Indeed I did. They were a bit of a local legend. After a hard day of cups
of tea, plentiful buckets of hot water, loads of banter and several whiskies
on the route to, or in the local afterwards, they rode home on their ageing
push-bikes with ladders draped over their shoulders.
“Benny introduced me to twopence halfpenny” said Alby.
“Who was that?” I blurted out laughing.
“Not a person” continued Alby, “the card game”.
“I can remember playing that” chipped in Ted.
“There was about £20 in the pot” Alby enthused…

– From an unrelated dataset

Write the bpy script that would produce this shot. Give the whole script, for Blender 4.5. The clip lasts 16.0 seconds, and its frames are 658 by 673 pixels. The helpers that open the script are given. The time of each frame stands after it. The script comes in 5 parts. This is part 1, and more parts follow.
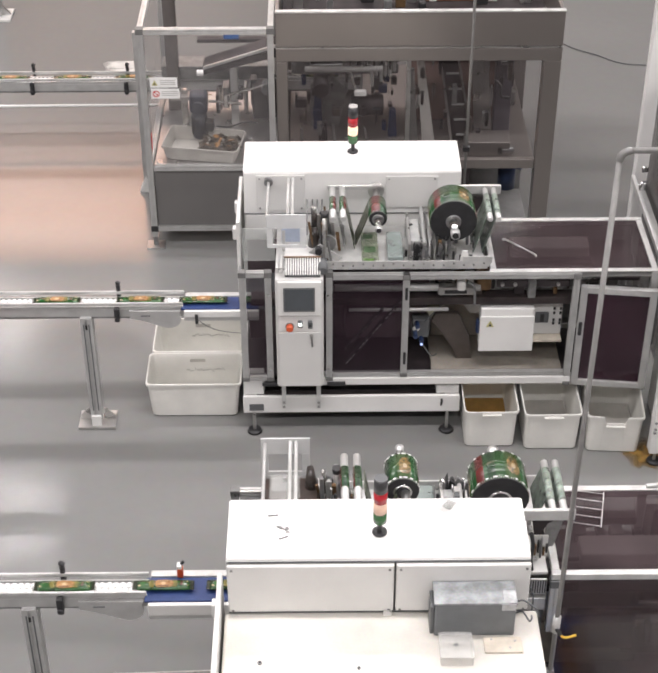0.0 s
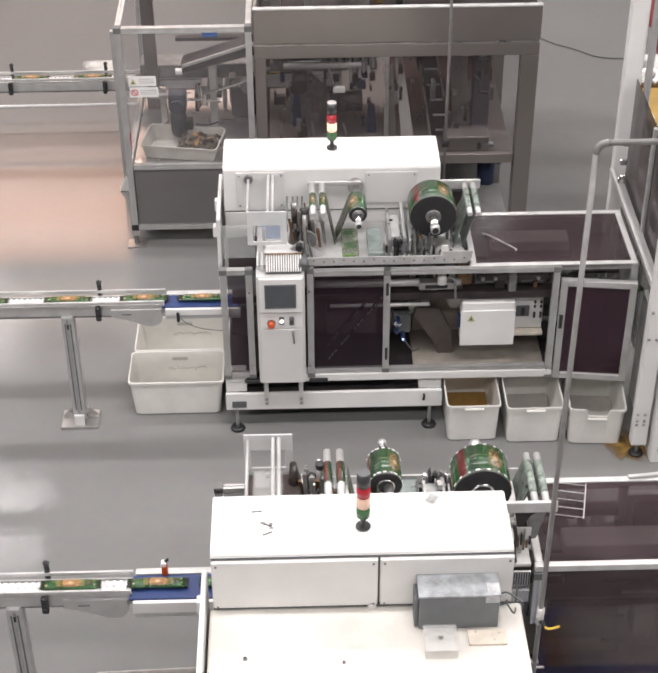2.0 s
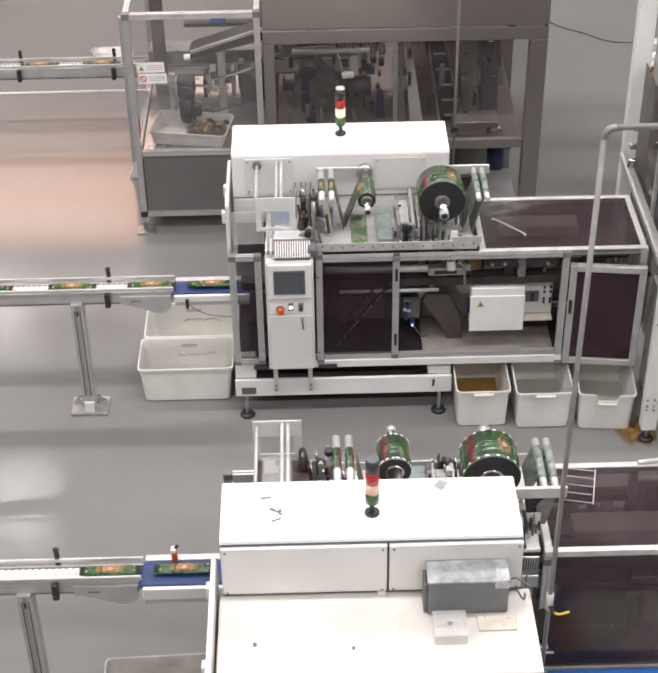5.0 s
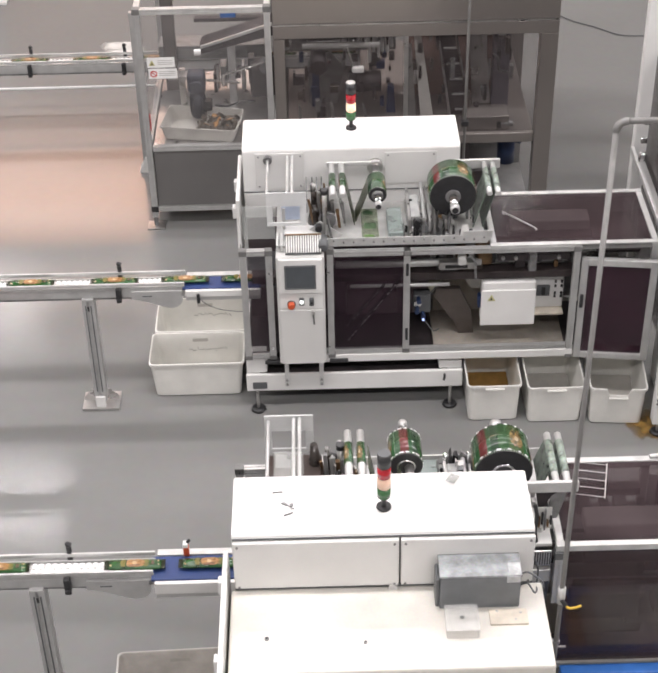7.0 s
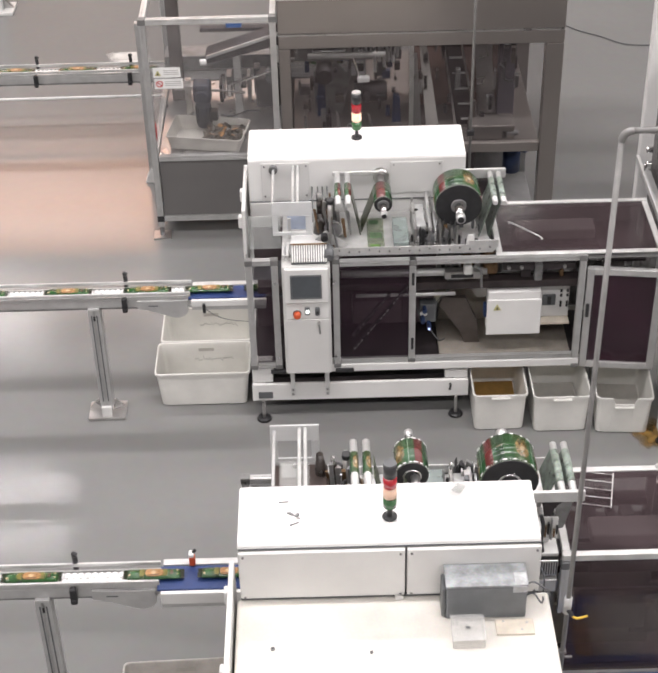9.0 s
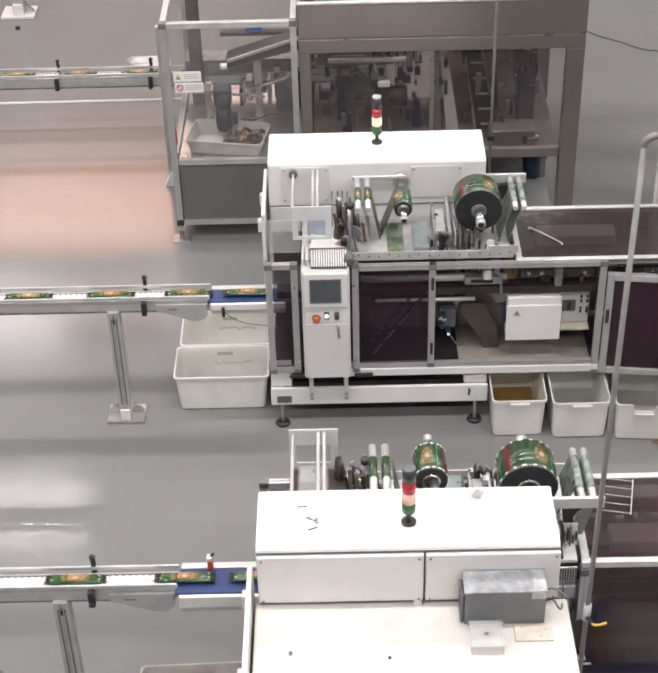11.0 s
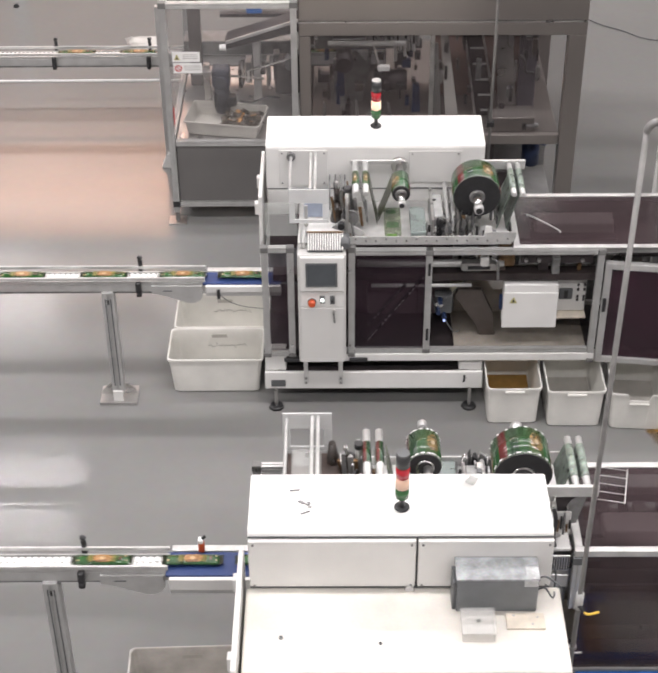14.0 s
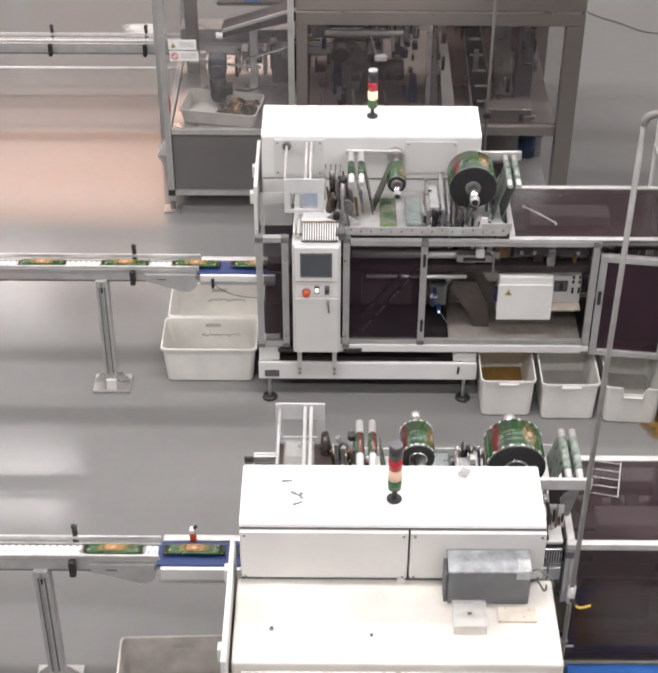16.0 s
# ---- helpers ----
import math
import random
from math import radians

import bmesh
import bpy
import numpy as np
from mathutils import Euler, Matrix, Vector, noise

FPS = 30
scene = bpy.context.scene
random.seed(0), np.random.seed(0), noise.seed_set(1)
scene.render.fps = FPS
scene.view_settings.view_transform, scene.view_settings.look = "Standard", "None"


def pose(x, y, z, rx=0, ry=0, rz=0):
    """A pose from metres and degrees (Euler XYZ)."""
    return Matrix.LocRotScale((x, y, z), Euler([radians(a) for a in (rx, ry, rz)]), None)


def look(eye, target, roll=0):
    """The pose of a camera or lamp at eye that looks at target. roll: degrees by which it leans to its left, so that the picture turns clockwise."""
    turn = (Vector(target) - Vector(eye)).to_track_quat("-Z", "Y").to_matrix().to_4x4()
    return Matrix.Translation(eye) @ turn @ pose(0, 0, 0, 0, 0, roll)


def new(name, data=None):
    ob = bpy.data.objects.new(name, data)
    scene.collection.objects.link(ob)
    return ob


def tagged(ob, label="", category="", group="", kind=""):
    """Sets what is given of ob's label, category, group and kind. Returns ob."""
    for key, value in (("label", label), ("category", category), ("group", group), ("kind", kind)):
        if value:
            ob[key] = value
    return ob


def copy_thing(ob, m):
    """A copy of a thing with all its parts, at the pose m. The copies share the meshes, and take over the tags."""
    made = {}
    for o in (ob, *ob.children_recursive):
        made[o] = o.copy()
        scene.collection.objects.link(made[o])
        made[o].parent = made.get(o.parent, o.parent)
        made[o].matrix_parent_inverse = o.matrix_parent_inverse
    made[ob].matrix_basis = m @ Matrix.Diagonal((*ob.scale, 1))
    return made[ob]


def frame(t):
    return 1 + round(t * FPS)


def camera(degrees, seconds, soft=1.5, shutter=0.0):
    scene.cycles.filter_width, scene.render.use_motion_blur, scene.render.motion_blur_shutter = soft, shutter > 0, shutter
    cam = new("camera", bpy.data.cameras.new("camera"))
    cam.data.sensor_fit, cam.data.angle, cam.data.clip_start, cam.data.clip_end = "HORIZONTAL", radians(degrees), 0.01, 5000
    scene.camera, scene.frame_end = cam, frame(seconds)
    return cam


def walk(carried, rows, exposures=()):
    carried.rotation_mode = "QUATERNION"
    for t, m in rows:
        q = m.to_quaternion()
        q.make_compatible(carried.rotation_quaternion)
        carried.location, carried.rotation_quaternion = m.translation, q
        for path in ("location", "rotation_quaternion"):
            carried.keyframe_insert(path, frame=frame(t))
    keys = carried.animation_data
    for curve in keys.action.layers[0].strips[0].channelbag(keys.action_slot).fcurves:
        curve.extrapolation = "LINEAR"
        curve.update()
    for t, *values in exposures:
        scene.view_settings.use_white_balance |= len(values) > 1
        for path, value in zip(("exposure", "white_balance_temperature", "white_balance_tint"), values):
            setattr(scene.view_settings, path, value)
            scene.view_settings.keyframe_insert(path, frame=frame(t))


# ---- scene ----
cam = camera(24.8, 16.0, soft=2.2, shutter=0.6)

PATH = [
    (0, (0.422, -7.66, 6.358), (0.437, -6.042, 5.182), -0.1),
    (0.5, (0.426, -7.67, 6.365), (0.444, -6.053, 5.189), -0.3),
    (1, (0.431, -7.669, 6.364), (0.451, -6.051, 5.188), -0.3),
    (1.5, (0.433, -7.672, 6.361), (0.464, -6.057, 5.182), -0.2),
    (2, (0.433, -7.679, 6.36), (0.47, -6.064, 5.182), -0.4),
    (2.5, (0.437, -7.685, 6.361), (0.478, -6.07, 5.181), -0.5),
    (3, (0.442, -7.681, 6.361), (0.487, -6.071, 5.175), -0.5),
    (3.5, (0.443, -7.674, 6.366), (0.472, -6.062, 5.181), -0.7),
    (4, (0.444, -7.669, 6.362), (0.468, -6.059, 5.174), -0.8),
    (4.5, (0.447, -7.668, 6.358), (0.472, -6.062, 5.166), -0.8),
    (5, (0.444, -7.674, 6.359), (0.466, -6.069, 5.165), -0.9),
    (7.5, (0.436, -7.677, 6.36), (0.443, -6.076, 5.16), -1.3),
    (8, (0.435, -7.675, 6.358), (0.441, -6.075, 5.159), -1.3),
    (8.5, (0.436, -7.678, 6.358), (0.441, -6.074, 5.163), -1.4),
    (9, (0.438, -7.676, 6.362), (0.439, -6.068, 5.173), -1.5),
    (11.5, (0.424, -7.669, 6.354), (0.394, -6.057, 5.171), -1.7),
    (12, (0.422, -7.668, 6.357), (0.385, -6.056, 5.174), -1.7),
    (12.5, (0.427, -7.669, 6.357), (0.388, -6.056, 5.175), -1.6),
    (13, (0.425, -7.671, 6.358), (0.383, -6.06, 5.172), -1.7),
    (13.5, (0.418, -7.666, 6.347), (0.371, -6.062, 5.154), -1.7),
    (14, (0.418, -7.641, 6.314), (0.404, -6.039, 5.116), -0.5),
    (14.5, (0.415, -7.624, 6.317), (0.409, -6.019, 5.123), 0.0),
    (15, (0.426, -7.614, 6.306), (0.408, -6.017, 5.101), -0.5),
    (15.5, (0.419, -7.605, 6.276), (0.405, -6.025, 5.051), -0.5),
    (16, (0.422, -7.62, 6.298), (0.415, -6.026, 5.09), 0.2),
]
walk(cam, [(t, look(eye, target, roll)) for t, eye, target, roll in PATH], [(0.0, 0.0, 6400, 15), (16.0, 0.0, 6400, 15)])

# ---- world and light ----
world = bpy.data.worlds.new("hall_air")
scene.world = world
world.use_nodes = True
world.node_tree.nodes["Background"].inputs[0].default_value = (0.9, 0.95, 1.0, 1)
world.node_tree.nodes["Background"].inputs[1].default_value = 0.05
scene.view_settings.exposure = 0.0
CEIL = 8.6


def strip_lamp(x, y, length, watts, colour=(1.0, 0.97, 0.93), width=0.35):
    d = bpy.data.lights.new("strip_and_fill_lamp", "AREA")
    d.shape, d.size, d.size_y = "RECTANGLE", length, width
    d.energy, d.color = watts, colour
    ob = new("strip_and_fill_lamp", d)
    ob.matrix_world = pose(x, y, CEIL - 0.15)
    return ob


for yy in (-7.4, -2.3, 2.85):
    for xx in (-7.5, 0.8, 8.8):
        strip_lamp(xx, yy, 6.2, 345)
for yy in (7.95, 8.75):
    for xx in (-6.5, 8.8):
        strip_lamp(xx, yy, 6.2, 112, width=0.07)
for xx, watts in ((-7.5, 250), (0.8, 250), (8.8, 170)):
    strip_lamp(xx, 13.1, 6.2, watts)

# an unseen warm high-bay lamp far down the hall, set to give the glow that the floor mirrors
strip_lamp(-4.2, 16.95, 4.6, 370, (1.0, 0.57, 0.38), 2.7)
# wider, dimmer lamp added only to spread and fade that glow
strip_lamp(-2.6, 15.7, 8.6, 250, (1.0, 0.77, 0.63), 4.6)

# ---- materials ----
MATS = {}


def mat(name, colour, rough=0.5, metal=0.0, var=0.12, scale=6.0, bump=0.0, rvar=0.1, glow=0.0, glow_colour=None,
        alpha=1.0, spec=0.5, fine=90.0, coat=0.0):
    if name in MATS:
        return MATS[name]
    m = bpy.data.materials.new(name)
    m.use_nodes = True
    nt = m.node_tree
    b = nt.nodes["Principled BSDF"]
    tc = nt.nodes.new("ShaderNodeTexCoord")
    n1 = nt.nodes.new("ShaderNodeTexNoise")
    n1.inputs["Scale"].default_value, n1.inputs["Detail"].default_value = scale, 5.0
    n2 = nt.nodes.new("ShaderNodeTexNoise")
    n2.inputs["Scale"].default_value, n2.inputs["Detail"].default_value = fine, 2.0
    for n in (n1, n2):
        nt.links.new(tc.outputs["Object"], n.inputs["Vector"])
    mix = nt.nodes.new("ShaderNodeMix")
    mix.data_type = "RGBA"
    ramp = nt.nodes.new("ShaderNodeMapRange")
    ramp.inputs["From Min"].default_value, ramp.inputs["From Max"].default_value = 0.35, 0.68
    nt.links.new(n1.outputs["Fac"], ramp.inputs["Value"])
    nt.links.new(ramp.outputs["Result"], mix.inputs["Factor"])
    c = Vector(colour)
    mix.inputs["A"].default_value = (*(c * (1 - var)), 1)
    mix.inputs["B"].default_value = (*[min(1.0, v) for v in c * (1 + var)], 1)
    grain = nt.nodes.new("ShaderNodeMix")
    grain.data_type, grain.blend_type = "RGBA", "MULTIPLY"
    grain.inputs["Factor"].default_value = min(1.0, var)
    nt.links.new(mix.outputs["Result"], grain.inputs["A"])
    nt.links.new(n2.outputs["Color"], grain.inputs["B"])
    nt.links.new(grain.outputs["Result"], b.inputs["Base Color"])
    rr = nt.nodes.new("ShaderNodeMapRange")
    rr.inputs["To Min"].default_value = max(0.02, rough - rvar)
    rr.inputs["To Max"].default_value = min(1.0, rough + rvar)
    nt.links.new(n1.outputs["Fac"], rr.inputs["Value"])
    nt.links.new(rr.outputs["Result"], b.inputs["Roughness"])
    b.inputs["Metallic"].default_value = metal
    b.inputs["Specular IOR Level"].default_value = spec
    b.inputs["Coat Weight"].default_value = coat
    if alpha < 1:
        b.inputs["Alpha"].default_value = alpha
    if bump:
        bp = nt.nodes.new("ShaderNodeBump")
        bp.inputs["Strength"].default_value, bp.inputs["Distance"].default_value = bump, 0.004
        nt.links.new(n2.outputs["Fac"], bp.inputs["Height"])
        nt.links.new(bp.outputs["Normal"], b.inputs["Normal"])
    if glow:
        b.inputs["Emission Color"].default_value = (*(glow_colour or colour), 1)
        b.inputs["Emission Strength"].default_value = glow
    MATS[name] = m
    return m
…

Benny was by now out of the game and Alby’s first time in the card
school was going well.
“Can I stand behind you and see how you play?” asked a miffed
Benny.
He watched on as Alby played and concluded “I don’t play like
that”.
“That’s why you’re out!” stated Alby.
Benny was less than impressed and had to be restrained by the other players
from attempting to “fucking kill” Alby.
Eventually the game continued and to the dismay of all Alby claimed the
pot. The atmosphere was very fractious. Everyone was upset and Alby said
he wouldn’t take his winnings. Sense, however, prevailed and he
was allowed to keep them.
Things settled down when the result of the raffle was announced.
“That’s me” shouted Alby.
Amidst the uproar the prize was duly handed over.
“I don’t take size 9½ boots”, Alby informed the
room.
Someone shouted “I do!” and he was presented with the boots
by Alby, to the dismay of the raffle’s promoter.
More consternation ensued and even though he’d enjoyed the afternoon
Alby thought it was a good time to leave.